- The Schooner Maple Leaf

History
- Name: Maple Leaf
- Namesake: "Maple Leaf"
- Builder: Vancouver, British Columbia
- Launched: 1904
- Status: in active service

General characteristics
- Type: Schooner
- Displacement: ~80 long tons (81 t)
- Length: 92 ft (28 m) o/a; 75 ft (23 m) on deck; 70 ft (21 m) w/l;
- Propulsion: Sail

= Maple Leaf (schooner) =

Canadian schooner built in 1904

The Maple Leaf is a schooner built in 1904, making it the oldest tall ship still sailing in British Columbia. In 1906, the Maple Leaf was the only Canadian vessel to qualify for the first ever Transpacific Yacht Race, which was ultimately cancelled due to the San Francisco earthquake that year.

Today, the Maple Leaf operates as a sail training vessel ecotourism schooner, offering small-ship expeditions along the west coast of North America. The vessel accommodates up to eight passengers and is recognized for its sustainable tourism practices.

==History==
The schooner was commissioned in 1904 by Vancouver businessman Alexander MacLaren, who sought to build the fastest and finest sailing yacht on the West Coast. He enlisted Captain William Watts, founder of Vancouver Shipyard (now Vancouver Shipyards), to build the vessel.

Beginning in the 1930s, the Maple Leaf was repurposed as a halibut longliner and fished in the Bering Sea for several decades, becoming one of the longest-serving commercial fishing vessels of its kind.

In 1980, the ship was purchased at a government auction by conservationist Brian Falconer, who restored it and converted it into an eco cruise ship. In 2001, Falconer sold the ship in 2001 to Kevin Smith who continued the ecotourism business to present day.

== Construction ==
Originally built as a yacht, Maple Leaf has many features that make it a very unusual ship. The ribs are made of coastal yellow cedar wood. The planking, decks, and beams were constructed of coastal Douglas fir wood—materials emblematic of the Pacific Northwest.
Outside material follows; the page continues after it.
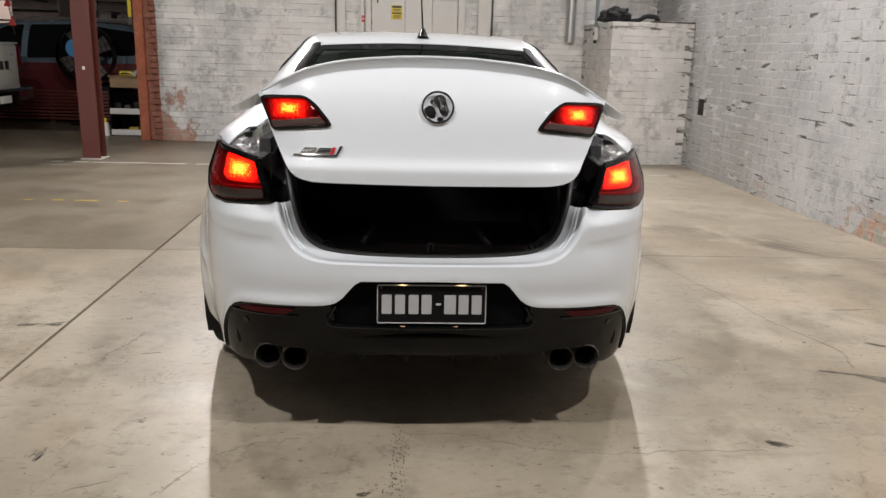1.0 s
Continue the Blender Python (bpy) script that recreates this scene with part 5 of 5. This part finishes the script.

The ship's brightwork, made of mahogany, was gifted by relatives of the builder. Notably, the Maple Leaf was the first vessel north of San Francisco to be equipped with electric lighting, and among the first on the coast to feature an external lead keel. The rigging of the Maple Leaf consists of a gaff-rigged fore sail, a Marconi main sail, a jib, a staysail, and a square fisherman's staysail.